皆で笑う微笑ましい場面は、元祖天才バカボン(演出/コンテ)、トンデケマン(脚本)ほか多い。
アキャン家の温かさに胸いっぱいのレミは、リーズと共に温室の花に見入るのだった。状況や心情と連動する花の描写は、ストロベリーパニック・F-エフ-(脚本)ほか、数々の作品にある。
- まとめ
ビタリスの死に段々と感情があふれ、そして立ち直っていくレミの描写が非常に丁寧。
宝島(高屋敷氏演出)、おにいさまへ…・F-エフ-(同氏脚本)でも、重要キャラの死に対面する主人公の回を高屋敷氏は担当しており、どれも上手い。
偶然なのか計算なのか、本作は「死」を竹内啓雄氏が、「生」を高屋敷氏が演出することが多い。それくらい、二人の個性がハッキリ分かれている。
一方、本作監督の出崎統氏は、(竹内啓雄氏とは少し別なニュアンスで)「死」の持つ儚さや美しさ、寂寥感に惹かれている感じを受ける。それがダイレクトに出ているのは、まんが世界昔ばなしの出崎統氏演出/コンテ回。興味のある方は見てほしい。
こう見ていくと、「生」に拘りを持つ高屋敷氏は、一見出崎統氏の対極にあるが(実際、出崎統監督作品で、高屋敷氏の演出や脚本は異色で目立つ)、生と死は表裏一体と考えると、出崎統氏と高屋敷氏が長年組んでいたことは興味深い。
出崎統氏は、色々な人の才能を発掘し引き出すことにも長けていたようだ(実際、出崎一派は多い)。
それは、自分には無いもの、自分とは違うものを見出すのが上手いとも言える。
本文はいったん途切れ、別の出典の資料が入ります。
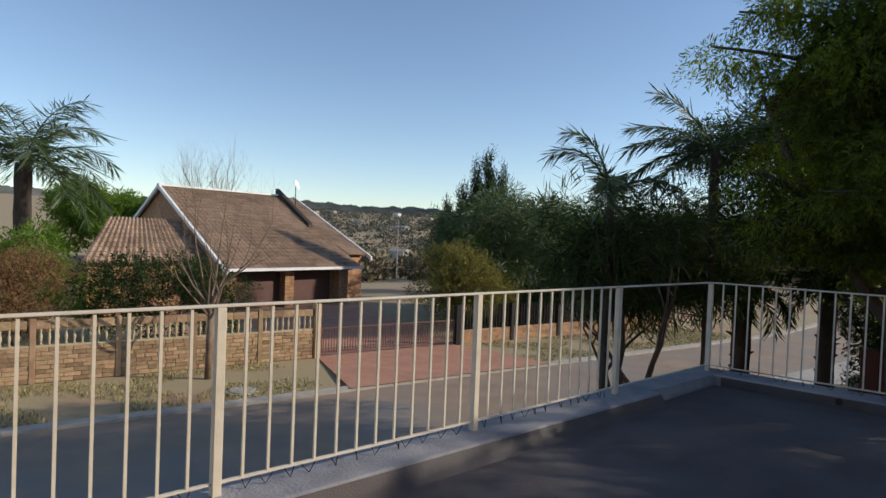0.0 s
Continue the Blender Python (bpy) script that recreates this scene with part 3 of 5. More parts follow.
def text_mesh(body, size):
    c = bpy.data.curves.new("lettering", "FONT")
    c.body, c.size, c.extrude, c.align_x, c.align_y = body, size, 0.0004, "CENTER", "CENTER"
    ob = bpy.data.objects.new("lettering", c)
    me = bpy.data.meshes.new_from_object(ob)
    bpy.data.objects.remove(ob)
    return me


def carton(place, lx, ly, lz, label, open_top, words, word_y):
    th = thing("cardboard_box", place, label, "box", "cardboard boxes by the wall")
    t = 0.006
    for g in (Box(0, t, 0, ly, 0, lz), Box(lx - t, lx, 0, ly, 0, lz), Box(t, lx - t, 0, t, 0, lz), Box(t, lx - t, ly - t, ly, 0, lz)):
        at(part("side_panel", g, M_CARD, th), (0, 0, 0))
    at(part("bottom", Box(t, lx - t, t, ly - t, 0, t), M_CARD, th), (0, 0, 0))
    if open_top:
        at(part("filling", Box(t, lx - t, t, ly - t, lz - 0.16, lz - 0.10), M_CARDIN, th), (0, 0, 0))
    else:
        at(part("flap", Box(0.002, lx / 2 - 0.002, 0.002, ly - 0.002, lz + 0.001, lz + 0.006), M_CARD, th), (0, 0, 0))
        at(part("flap", Box(lx / 2 + 0.002, lx - 0.002, 0.002, ly - 0.002, lz + 0.001, lz + 0.006), M_CARD, th), (0, 0, 0))
    lab = at(part("fragile_label", Box(-0.003, -0.001, word_y - 0.028, word_y + 0.028, 0.012, 0.225), M_WHITE, th, "white label with magenta lettering"), (0, 0, 0))
    me = text_mesh(words, 0.046)
    me.materials.append(M_PINK)
    tx = part("lettering", me, M_PINK, lab)
    tx.parent, tx.matrix_parent_inverse = lab, Matrix()
    tx.matrix_basis = Matrix.Translation((-0.0036, word_y, 0.118)) @ Matrix(((0, 0, -1, 0), (0, -1, 0, 0), (-1, 0, 0, 0), (0, 0, 0, 1))) @ Matrix.Rotation(radians(180), 4, "Z")
    return th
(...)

高屋敷氏も、そんな中見出された一人なのかもしれない。
その上で、キャラが大切な者の「死」に直面したとき、どう「死」に引きずられず「生」に向かっていくか。それを見せていく役目が高屋敷氏である感じを受ける。
奇しくも、あしたのジョー1で高屋敷氏は、力石(主人公・丈のライバル)の死のショックで街を徘徊する丈の回の制作進行をしている。
それが演出や脚本となると、同氏は大切な者の死を乗り越える回を手掛けることが多くなるのが面白い。
はだしのゲン2(高屋敷氏脚本)では仲間達が、今回(同氏演出)の場合はアキャン一家が、主人公が立ち直る手助けをしてくれている。つまり人情(突き詰めれば愛)のひと押しが、再び「生」きる力をくれる。
これはカイジ・カイジ2期(高屋敷氏シリーズ構成・脚本)にも言えることで、アニメは、カイジの「生き残る力、勝つ力」の源は人情(突き詰めれば愛)であるというニュアンスを強く打ち出している側面がある。
時代もジャンルもアプローチも役職も違えど、そのように力強く「生」を前面に出していく高屋敷氏の作風は、やはり見ていて胸を打たれるのである。